I've been dabbling with dynamic "turn and burn" plots, in that I constantly aim and correct, I'm not calculating a whole lot. Kind of amusing, at the moment, I can get the ship from Earth to Jupiter, but when it gets there, the ship gets confused and starts accelerating away -- hard! :) So, still working out the heuristics to get the ship in to a parking orbit. But I'm at least getting close.
 
10 G-Hours =360000m/s = 3.6e5m/s
semi-major axis, Jupiter 778.57x10^9 m = 7.7857e11
semi-major axis, earth 149.60x10^9 m = 1.496e11
Closest approach 6.2897e11

1.747e6 sec. = 485h = 20 days

10 G-hours is 20 days CLOSEST approach to jupiter. And requires another nearly-10 G-hours to enter orbit.

(at furthest, it's about 2.578e6 sec. or about 30 days)

Double those if you have to use your 10G-Hours of fuel for both ends.... which, you do. It's about 1.5 months at closest, and 2 months at furthest.
 
I've been dabbling with dynamic "turn and burn" plots, in that I constantly aim and correct, I'm not calculating a whole lot. Kind of amusing, at the moment, I can get the ship from Earth to Jupiter, but when it gets there, the ship gets confused and starts accelerating away -- hard! :) So, still working out the heuristics to get the ship in to a parking orbit. But I'm at least getting close.

Sounds like fun. What software are you using for that?
 
Sounds like fun. What software are you using for that?

Oh, just something I'm writing in Java. Real basic physical simulation and then adding logic to control the actual ship. Has the Sun, Earth, and Jupiter in it, all 3 bodies affect the ship, though I only have the Sun affect the Earth and Jupiter for their orbits.

Right now it works "OK", in that the ship will go from A to B, I can have it either burn the entire way, or I can set a max speed for it to stop accelerating. When it gets to the target, it's then actively orbits it (active as in it's thrusting all the time, it's not a true orbit).

It's funny to watch it decelerate. Without the max speed option, it never coasts, so it flickers between accelerating and decelerating, like a bad driver.

It's clearly too ham fisted to converge on the target the way it's supposed to, so I need to work on that. But it's cool to watch it orbit.

It was blasting away from the target early on because I had it triggering "decelerate" (which simply inverts the projected vector). However since it was past the target, it would fly away from it. Now I have a little better logic for deceleration.

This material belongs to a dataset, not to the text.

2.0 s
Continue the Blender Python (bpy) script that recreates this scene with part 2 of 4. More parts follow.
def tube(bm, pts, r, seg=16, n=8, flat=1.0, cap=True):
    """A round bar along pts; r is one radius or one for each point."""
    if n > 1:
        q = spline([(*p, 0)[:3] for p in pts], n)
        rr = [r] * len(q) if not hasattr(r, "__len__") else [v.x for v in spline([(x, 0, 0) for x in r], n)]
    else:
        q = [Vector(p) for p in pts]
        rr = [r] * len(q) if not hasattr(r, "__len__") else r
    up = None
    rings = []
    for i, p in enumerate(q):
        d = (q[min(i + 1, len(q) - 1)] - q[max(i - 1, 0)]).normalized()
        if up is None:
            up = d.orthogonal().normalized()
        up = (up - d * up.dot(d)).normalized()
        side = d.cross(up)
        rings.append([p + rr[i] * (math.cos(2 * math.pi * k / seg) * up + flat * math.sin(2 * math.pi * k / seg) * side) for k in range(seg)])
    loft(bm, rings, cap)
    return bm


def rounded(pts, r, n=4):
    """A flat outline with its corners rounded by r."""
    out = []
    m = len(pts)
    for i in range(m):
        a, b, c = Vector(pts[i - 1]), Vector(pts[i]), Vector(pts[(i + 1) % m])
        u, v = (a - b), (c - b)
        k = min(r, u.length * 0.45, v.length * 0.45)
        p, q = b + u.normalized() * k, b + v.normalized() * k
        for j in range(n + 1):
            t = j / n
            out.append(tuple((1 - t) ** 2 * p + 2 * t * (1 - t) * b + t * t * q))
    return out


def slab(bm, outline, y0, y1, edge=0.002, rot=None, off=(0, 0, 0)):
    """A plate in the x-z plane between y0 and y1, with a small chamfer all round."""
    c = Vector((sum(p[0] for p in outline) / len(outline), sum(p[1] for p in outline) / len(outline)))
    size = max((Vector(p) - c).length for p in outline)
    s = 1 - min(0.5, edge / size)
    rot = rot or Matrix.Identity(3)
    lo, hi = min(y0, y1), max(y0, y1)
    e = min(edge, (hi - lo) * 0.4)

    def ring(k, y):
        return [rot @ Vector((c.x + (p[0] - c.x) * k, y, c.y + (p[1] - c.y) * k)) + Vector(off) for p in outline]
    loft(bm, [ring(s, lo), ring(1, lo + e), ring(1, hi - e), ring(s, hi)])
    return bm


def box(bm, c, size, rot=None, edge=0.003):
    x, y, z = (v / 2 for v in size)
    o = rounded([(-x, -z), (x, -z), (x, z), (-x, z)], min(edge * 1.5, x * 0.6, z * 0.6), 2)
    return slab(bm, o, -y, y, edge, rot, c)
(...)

With a 1G motor, and 10Ghr max speed, it never decelerates. It accelerated to cruise speed, and then it finds that it's passing the target and goes in to orbit. With out a max speed, it will decelerate.

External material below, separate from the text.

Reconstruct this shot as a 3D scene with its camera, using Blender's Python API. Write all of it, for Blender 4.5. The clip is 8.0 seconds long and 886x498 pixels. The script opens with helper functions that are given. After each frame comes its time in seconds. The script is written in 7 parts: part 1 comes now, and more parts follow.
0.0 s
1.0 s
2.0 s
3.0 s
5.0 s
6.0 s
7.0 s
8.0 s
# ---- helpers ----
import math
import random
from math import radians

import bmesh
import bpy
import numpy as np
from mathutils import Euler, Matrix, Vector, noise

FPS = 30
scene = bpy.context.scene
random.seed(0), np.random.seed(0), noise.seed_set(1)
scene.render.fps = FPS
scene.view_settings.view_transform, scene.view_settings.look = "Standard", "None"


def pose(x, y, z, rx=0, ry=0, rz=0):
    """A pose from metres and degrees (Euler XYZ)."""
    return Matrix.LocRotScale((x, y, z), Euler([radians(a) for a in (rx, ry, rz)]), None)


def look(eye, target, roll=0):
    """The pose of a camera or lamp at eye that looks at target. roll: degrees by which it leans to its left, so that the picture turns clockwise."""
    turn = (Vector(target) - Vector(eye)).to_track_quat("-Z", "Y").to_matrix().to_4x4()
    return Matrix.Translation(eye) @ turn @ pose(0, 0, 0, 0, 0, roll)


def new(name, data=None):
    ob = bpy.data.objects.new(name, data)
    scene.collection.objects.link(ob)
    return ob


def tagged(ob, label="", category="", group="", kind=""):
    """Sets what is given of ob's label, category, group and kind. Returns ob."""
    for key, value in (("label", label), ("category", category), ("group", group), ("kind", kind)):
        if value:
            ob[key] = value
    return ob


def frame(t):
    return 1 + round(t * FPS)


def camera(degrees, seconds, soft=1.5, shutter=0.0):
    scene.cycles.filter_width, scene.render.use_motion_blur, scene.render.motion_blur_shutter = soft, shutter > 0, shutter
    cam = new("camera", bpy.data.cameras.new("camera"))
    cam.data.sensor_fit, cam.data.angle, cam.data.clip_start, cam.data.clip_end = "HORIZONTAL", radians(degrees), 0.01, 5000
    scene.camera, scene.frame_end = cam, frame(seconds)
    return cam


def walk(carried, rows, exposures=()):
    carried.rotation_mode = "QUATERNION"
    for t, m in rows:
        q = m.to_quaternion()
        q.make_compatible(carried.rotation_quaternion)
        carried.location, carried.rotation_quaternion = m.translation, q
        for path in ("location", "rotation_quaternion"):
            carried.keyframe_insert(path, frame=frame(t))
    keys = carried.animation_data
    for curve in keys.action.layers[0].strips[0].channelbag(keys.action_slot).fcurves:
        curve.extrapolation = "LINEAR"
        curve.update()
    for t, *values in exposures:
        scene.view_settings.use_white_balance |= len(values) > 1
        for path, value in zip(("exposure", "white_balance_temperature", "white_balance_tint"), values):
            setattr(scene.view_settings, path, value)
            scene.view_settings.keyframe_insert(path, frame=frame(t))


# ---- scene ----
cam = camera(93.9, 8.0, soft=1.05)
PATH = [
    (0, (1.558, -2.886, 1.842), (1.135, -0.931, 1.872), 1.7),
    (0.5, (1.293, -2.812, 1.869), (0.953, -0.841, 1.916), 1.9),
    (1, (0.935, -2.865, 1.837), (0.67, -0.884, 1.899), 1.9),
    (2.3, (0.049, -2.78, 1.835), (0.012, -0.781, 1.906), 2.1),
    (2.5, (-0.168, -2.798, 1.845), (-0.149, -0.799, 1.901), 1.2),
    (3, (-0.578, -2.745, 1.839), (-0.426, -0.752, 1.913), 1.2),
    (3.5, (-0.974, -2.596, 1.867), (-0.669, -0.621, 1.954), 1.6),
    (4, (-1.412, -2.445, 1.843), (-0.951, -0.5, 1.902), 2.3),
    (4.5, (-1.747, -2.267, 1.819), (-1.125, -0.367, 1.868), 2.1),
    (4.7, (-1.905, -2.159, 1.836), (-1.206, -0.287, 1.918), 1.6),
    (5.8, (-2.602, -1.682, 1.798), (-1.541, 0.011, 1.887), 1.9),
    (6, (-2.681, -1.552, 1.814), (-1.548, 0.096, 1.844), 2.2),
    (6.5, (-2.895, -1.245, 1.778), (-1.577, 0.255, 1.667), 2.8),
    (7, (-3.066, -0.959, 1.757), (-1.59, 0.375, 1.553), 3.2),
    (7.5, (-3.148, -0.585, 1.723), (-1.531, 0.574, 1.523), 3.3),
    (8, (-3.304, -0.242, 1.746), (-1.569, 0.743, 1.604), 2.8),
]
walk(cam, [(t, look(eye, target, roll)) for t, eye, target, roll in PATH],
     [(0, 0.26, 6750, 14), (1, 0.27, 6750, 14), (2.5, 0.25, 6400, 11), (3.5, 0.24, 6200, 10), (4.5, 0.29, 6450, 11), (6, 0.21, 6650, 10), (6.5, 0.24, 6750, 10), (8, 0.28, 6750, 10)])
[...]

Kind of magic to see it all sorta work.
 
I stumbled on this, I don't know if this is what you're looking for or not.

But it's mostly in english, though I think it was set by the folks that typeset T4s FF&S.

http://www.projectrho.com/rocket/supplement/orbitalmech.html

DU is, basically, au (astronomical unit). TU is a "time unit". It's explained in this paragraph:

The gravitational parameter mu is equal to GM, where G is Newton's gravitational constant and M is the mass of the central body. For the Sun, mu = 1.32715 x 10^11 km^3/s^2, but we can make our lives a lot simpler by choosing units such that this constant works out to be 1. It turns out that if we use astronomical units (AU) for our distance unit and 5.0227 x 10^6 sec for our time unit, the gravitational parameter is 1 DU^3/TU^2. The time unit was chosen so that the velocity of the Earth in its orbit is 1 DU/TU. You can convert back to standard units at any time by multiplying times by 5.0227 x 10^6 sec (which is 58.13 days), or by multiplying velocities by 29.79 km/s (the orbital velocity of the Earth). It may seem a bit odd, but it is actually much easier to work in these units.

But it does talk about higher power orbit transfers, and it's step by step.

I don't think it takes in to account things like the gravity effect of other bodies (notably Jupiter -- it's a big hole in our sky). But it might be a start closer to what you were looking for vs my "turn and burn" Flash Gordon technique.